Francis Bernard was born in Ireland in 1698 to a prominent Anglo Irish family that had settled there in the reign of Queen Elizabeth I. His father Francis was a Judge in the Court of Common Pleas in Dublin, & his mother was Alice Ludlow. He was one of six sons & one daughter, many of whom married into the aristocracy. Francis succeeded his father in 1731.

He was already MP for Clonakilty from 1725, & in 1766 he sat for Bandon near Cork. His marriage to Anne the daughter of Henry Earl of Shelburne took place in 1722, but she died after the death of their only son. Francis never re-married.

In these early years much of Bernard’s time, energy & money went into the improvements he made to Castle Bernard.  The surrounding park land which measured four miles in circumference was enhanced with fountains, statues water gardens, cascades & jets d’eau. The river Bandon which flowed through the park had a wooded island placed midstream. Bernard also planted two long avenues of beech trees. One led to the front of the house from the western end of his estate. The other was to cause him great trouble & eventually led to him leaving Ireland for ever. According to contemporaries the park rivalled that at Windsor castle.

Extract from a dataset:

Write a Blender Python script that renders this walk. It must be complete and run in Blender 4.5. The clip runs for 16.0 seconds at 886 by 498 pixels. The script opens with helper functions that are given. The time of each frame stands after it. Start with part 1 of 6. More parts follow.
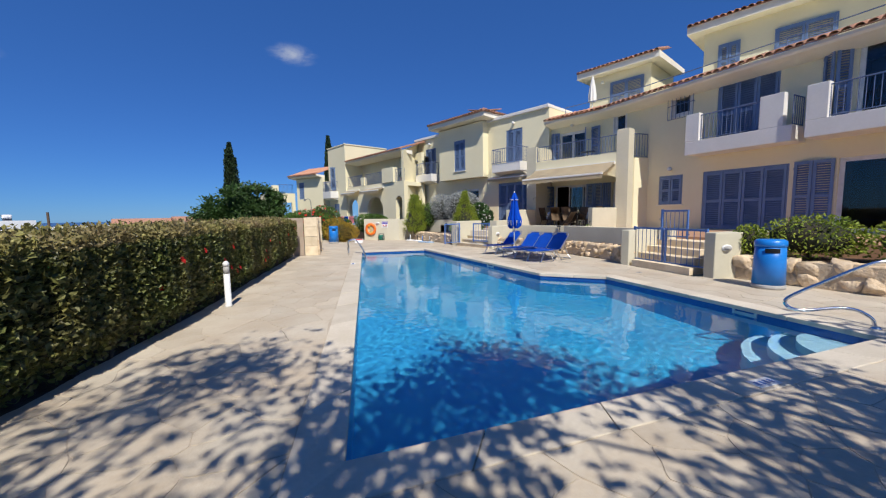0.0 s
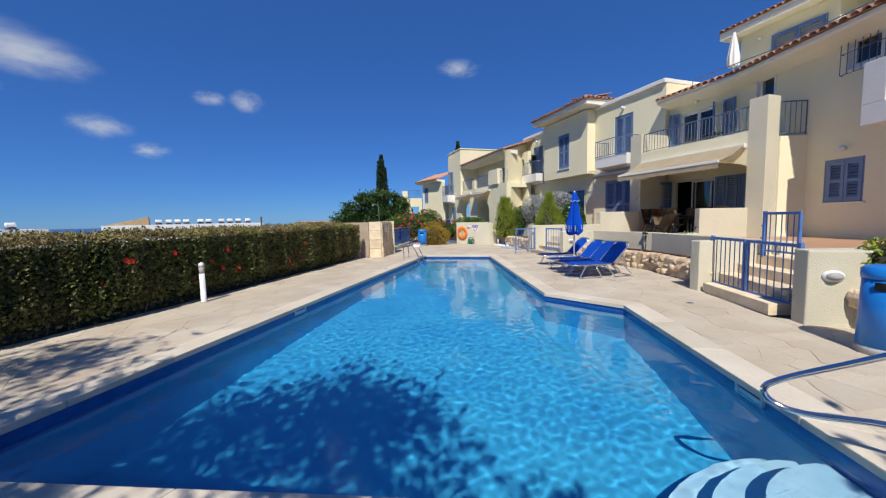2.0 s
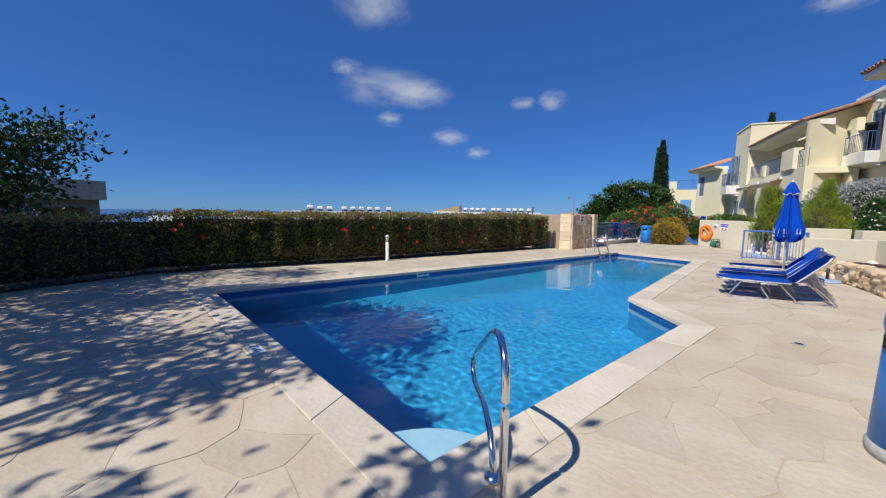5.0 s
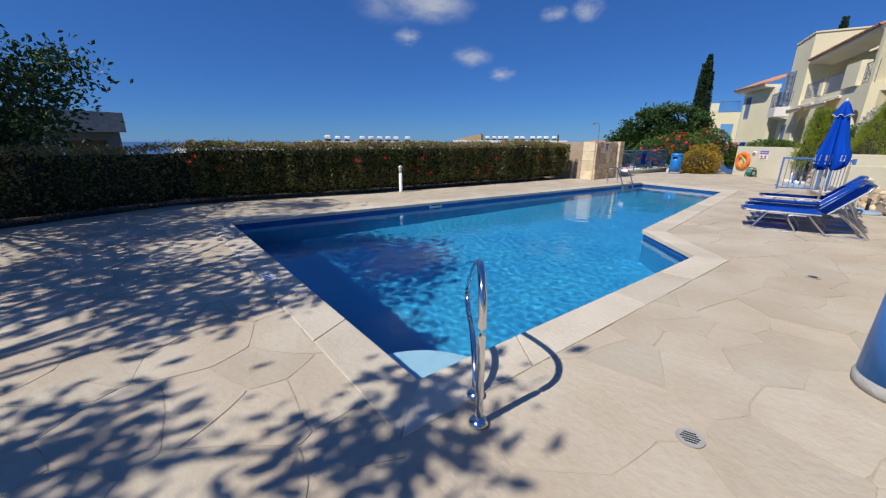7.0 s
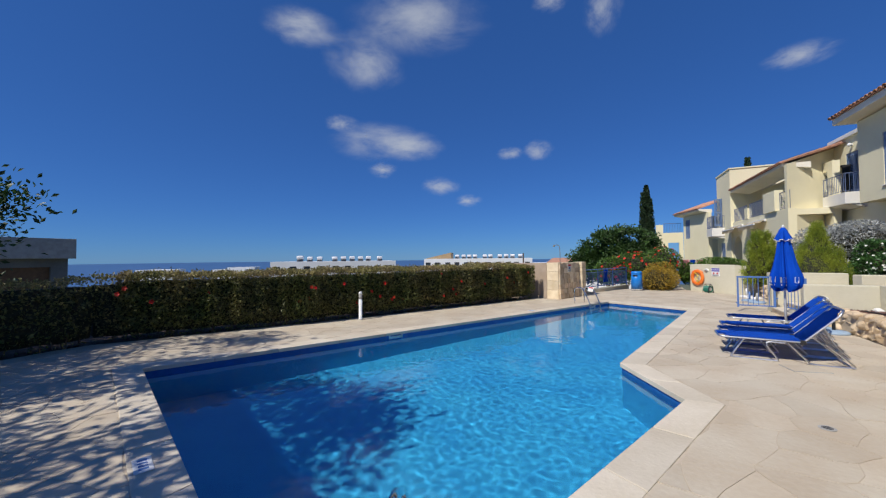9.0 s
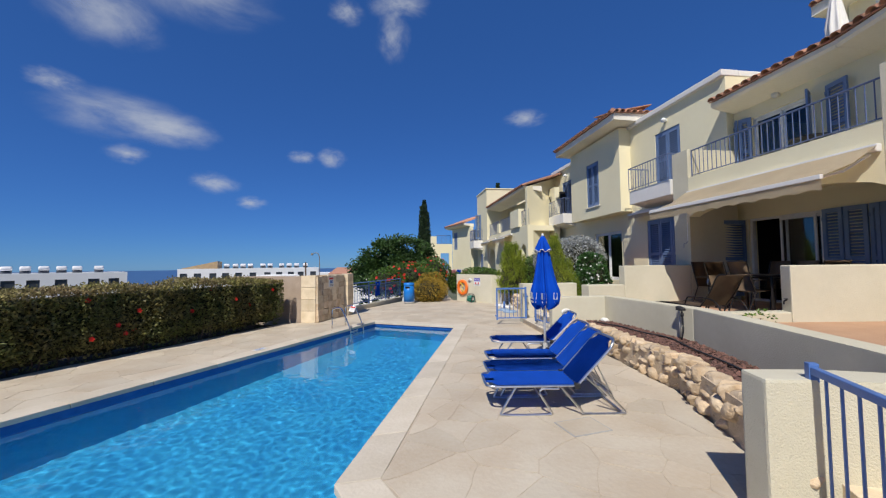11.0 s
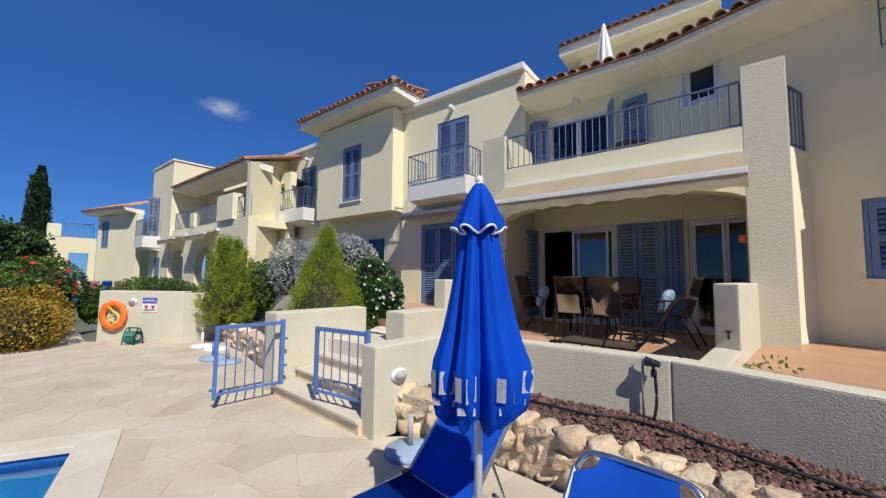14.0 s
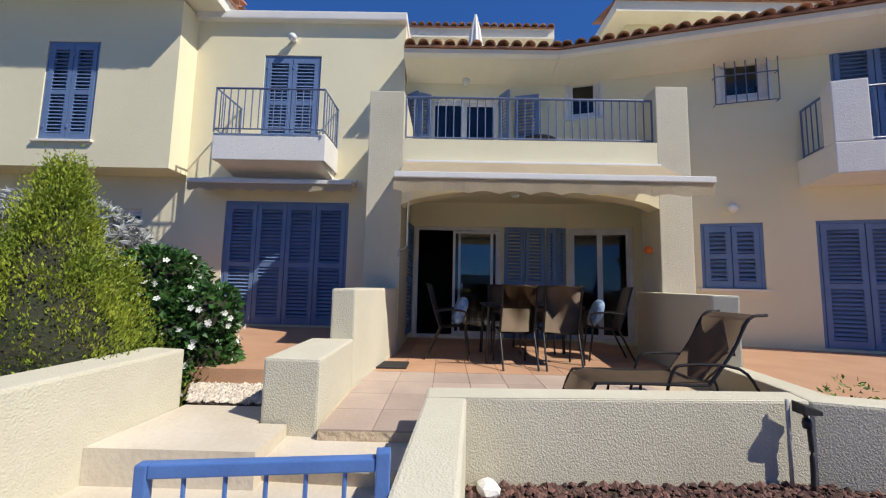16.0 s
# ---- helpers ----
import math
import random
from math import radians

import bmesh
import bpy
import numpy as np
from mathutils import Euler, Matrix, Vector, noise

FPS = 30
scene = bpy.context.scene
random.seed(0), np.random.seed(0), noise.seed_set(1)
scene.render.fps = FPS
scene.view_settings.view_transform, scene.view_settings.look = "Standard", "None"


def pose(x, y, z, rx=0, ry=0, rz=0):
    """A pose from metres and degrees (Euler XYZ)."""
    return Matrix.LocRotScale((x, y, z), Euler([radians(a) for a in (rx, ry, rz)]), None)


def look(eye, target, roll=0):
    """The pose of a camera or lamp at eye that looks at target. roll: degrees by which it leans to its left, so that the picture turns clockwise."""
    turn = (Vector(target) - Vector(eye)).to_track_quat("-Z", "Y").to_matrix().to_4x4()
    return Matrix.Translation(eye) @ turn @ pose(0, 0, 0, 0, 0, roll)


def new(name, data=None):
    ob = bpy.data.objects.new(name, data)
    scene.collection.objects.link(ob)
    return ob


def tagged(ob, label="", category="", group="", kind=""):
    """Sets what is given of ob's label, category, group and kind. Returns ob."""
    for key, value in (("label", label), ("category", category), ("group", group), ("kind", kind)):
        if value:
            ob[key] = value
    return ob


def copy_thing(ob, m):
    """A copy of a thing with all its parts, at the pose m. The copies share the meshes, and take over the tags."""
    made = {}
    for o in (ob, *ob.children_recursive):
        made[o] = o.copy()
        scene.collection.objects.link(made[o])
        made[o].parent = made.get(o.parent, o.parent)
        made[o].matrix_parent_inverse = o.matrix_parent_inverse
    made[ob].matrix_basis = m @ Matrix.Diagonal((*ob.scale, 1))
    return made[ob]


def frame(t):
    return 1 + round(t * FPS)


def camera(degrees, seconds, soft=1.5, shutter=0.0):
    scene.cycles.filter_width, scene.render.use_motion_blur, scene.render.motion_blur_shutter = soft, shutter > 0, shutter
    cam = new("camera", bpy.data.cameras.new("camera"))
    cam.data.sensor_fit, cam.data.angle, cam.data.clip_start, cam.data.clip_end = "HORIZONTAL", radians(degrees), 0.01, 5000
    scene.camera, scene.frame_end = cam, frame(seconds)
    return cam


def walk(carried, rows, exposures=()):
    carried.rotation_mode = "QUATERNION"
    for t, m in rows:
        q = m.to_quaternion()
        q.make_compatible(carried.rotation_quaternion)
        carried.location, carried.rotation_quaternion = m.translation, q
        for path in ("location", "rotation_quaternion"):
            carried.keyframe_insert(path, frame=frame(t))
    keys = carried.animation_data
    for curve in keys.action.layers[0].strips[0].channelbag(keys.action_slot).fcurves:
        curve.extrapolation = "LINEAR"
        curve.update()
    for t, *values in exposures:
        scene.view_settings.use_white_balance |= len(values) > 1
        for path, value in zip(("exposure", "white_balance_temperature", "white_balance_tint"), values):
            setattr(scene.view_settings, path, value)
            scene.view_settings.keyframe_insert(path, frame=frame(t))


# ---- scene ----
cam = camera(100.8, 16.0, soft=1.2)
PATH = [
    (0, (0.953, -0.344, 1.398), (2.275, 1.144, 1.206), -0.9),
    (0.5, (1.801, -0.648, 1.4), (2.879, 1.027, 1.219), -1.3),
    (1, (2.668, -0.911, 1.4), (3.491, 0.904, 1.231), -1.3),
    (1.5, (3.498, -1.168, 1.393), (4.202, 0.696, 1.225), -1.2),
    (2, (4.313, -1.372, 1.407), (4.919, 0.526, 1.241), -1.2),
    (2.5, (5.072, -1.66, 1.433), (5.541, 0.277, 1.27), -1.1),
    (3, (5.788, -1.851, 1.421), (5.974, 0.135, 1.267), -1.2),
    (3.5, (6.481, -2.048, 1.394), (6.308, -0.06, 1.247), -1.4),
    (4, (7.027, -2.304, 1.381), (6.54, -0.369, 1.242), -1.4),
    (4.2, (7.256, -2.322, 1.411), (6.642, -0.424, 1.273), -1.3),
    (6.3, (8.038, -2.2, 1.299), (7.11, -0.494, 0.821), 0.2),
    (6.5, (8.04, -2.191, 1.294), (7.12, -0.5, 0.754), 0.2),
    (7, (8.007, -2.185, 1.375), (7.092, -0.5, 0.805), 0.2),
    (7.5, (7.974, -2.168, 1.437), (7.049, -0.456, 0.974), 0.3),
    (8, (7.948, -2.183, 1.505), (7.006, -0.429, 1.313), 0.1),
    (8.2, (7.946, -2.165, 1.524), (6.999, -0.405, 1.441), 0.0),
    (10.3, (8.181, 0.465, 1.583), (7.927, 2.447, 1.673), -0.9),
    (10.5, (8.279, 0.784, 1.6), (8.169, 2.779, 1.688), -0.7),
    (11, (8.539, 1.539, 1.607), (8.797, 3.52, 1.692), -0.7),
    (11.5, (8.774, 2.296, 1.612), (9.342, 4.212, 1.697), -0.3),
    (12, (9.06, 3.009, 1.604), (9.791, 4.867, 1.706), -0.2),
    (12.5, (9.314, 3.844, 1.615), (10.167, 5.647, 1.754), -0.1),
    (13, (9.302, 4.7, 1.612), (10.405, 6.363, 1.75), 0.1),
    (13.5, (9.263, 5.507, 1.601), (10.617, 6.972, 1.747), 0.3),
    (14, (9.37, 6.286, 1.587), (10.946, 7.509, 1.733), 0.6),
    (14.5, (9.639, 7.108, 1.583), (11.377, 8.085, 1.733), 0.7),
    (15, (9.971, 7.805, 1.583), (11.861, 8.441, 1.739), 0.7),
    (15.5, (10.246, 8.415, 1.606), (12.21, 8.745, 1.79), 0.9),
    (16, (10.622, 9.075, 1.59), (12.612, 9.094, 1.78), 1.2),
]
walk(cam, [(t, look(eye, target, roll)) for t, eye, target, roll in PATH],
     exposures=((0, 0.2), (5, 0.17), (8, 0.03), (11.5, 0.05), (12.5, 0.1), (14.5, 0.2), (16, 0.3)))

# ---- light ----
SUN_EL, SUN_AZ = radians(49), (-0.45, -0.893)
world = bpy.data.worlds.new("sky")
scene.world = world
world.use_nodes = True
wn = world.node_tree.nodes
sky = wn.new("ShaderNodeTexSky")
sky.sky_type, sky.sun_disc = "NISHITA", False
sky.sun_elevation, sky.sun_rotation = SUN_EL, math.atan2(SUN_AZ[0], SUN_AZ[1])
sky.air_density, sky.dust_density, sky.ozone_density, sky.altitude = 1.0, 0.0, 6.0, 1500
wn["Background"].inputs["Strength"].default_value = 0.085
tint = wn.new("ShaderNodeMix")
tint.data_type, tint.blend_type = "RGBA", "MULTIPLY"
tint.inputs["Factor"].default_value, tint.inputs["B"].default_value = 1.0, (0.40, 0.72, 1.15, 1)
world.node_tree.links.new(sky.outputs[0], tint.inputs["A"])
# a constant blue mixed in evens the sky out between zenith and horizon
flat_blue = wn.new("ShaderNodeMix")
flat_blue.data_type = "RGBA"
flat_blue.inputs["Factor"].default_value, flat_blue.inputs["B"].default_value = 0.45, (0.32, 1.25, 4.3, 1)
world.node_tree.links.new(tint.outputs["Result"], flat_blue.inputs["A"])
world.node_tree.links.new(flat_blue.outputs["Result"], wn["Background"].inputs["Color"])
sun = new("sun", bpy.data.lights.new("sun", "SUN"))
sun.data.energy, sun.data.angle, sun.data.color = 4.5, radians(0.55), (1.0, 0.95, 0.87)
sun_dir = Vector((SUN_AZ[0] * math.cos(SUN_EL), SUN_AZ[1] * math.cos(SUN_EL), math.sin(SUN_EL)))
sun.matrix_world = look(sun_dir * 60, (0, 0, 0))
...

The second beech avenue led from the new front of the house to the church gate at Ballymodan. As this went over common land the townspeople objected & a long court case took place. Bernard eventually lost the case, & uprooted both avenues of beech trees & also himself, leaving for England.

He settled initially at Spring Gardens in London, but purchased the manor of Bassingbourne from the Kendall family in 1747. This was a period of very extravagant dress, but Bernard was said to be conspicuous even for the period. His clothes were studied with valuable jewels, adorning the ruffles & frills of Michelin lace the buckles of his shoes & the rapier hilt of his sword. He also travelled on the Continent before the French Revolution buying antiques & many objet d’art.

At Bassingbourne he was to enhance the gardens & apparently created an ornamental lake in front of the house. The front of the Elizabethan house was modernised & new additions added to both ends. No representation has as yet been discovered of the remodelled house, but it resembled Palace Anne the house owned by his Uncle Arthur Bernard on the banks of the River Bandon in Ireland. He probably never lived in the house after 1777 as it was rented to Sir Peter Parker who eventually purchased it from Bernard’s heirs.

Bernard died in London in the spring of 1783, & three months later his body at his request was brought back to Bassingbourne to be interred in the vault of Takeley church. The cortege consisted of the coffin with solid silver armorial bearings & mountings covered with a costly pall. It was drawn on a carriage by six of his favourite grey mares to an impressive funeral in the church. There is now no memorial of any sort in Takeley church to Francis Bernard & the vault was filled in during the Victorian restoration in the late 19th Century.

It is hardly surprising that Francis Bernard died in debt, or “Difficulties” as he expressed it.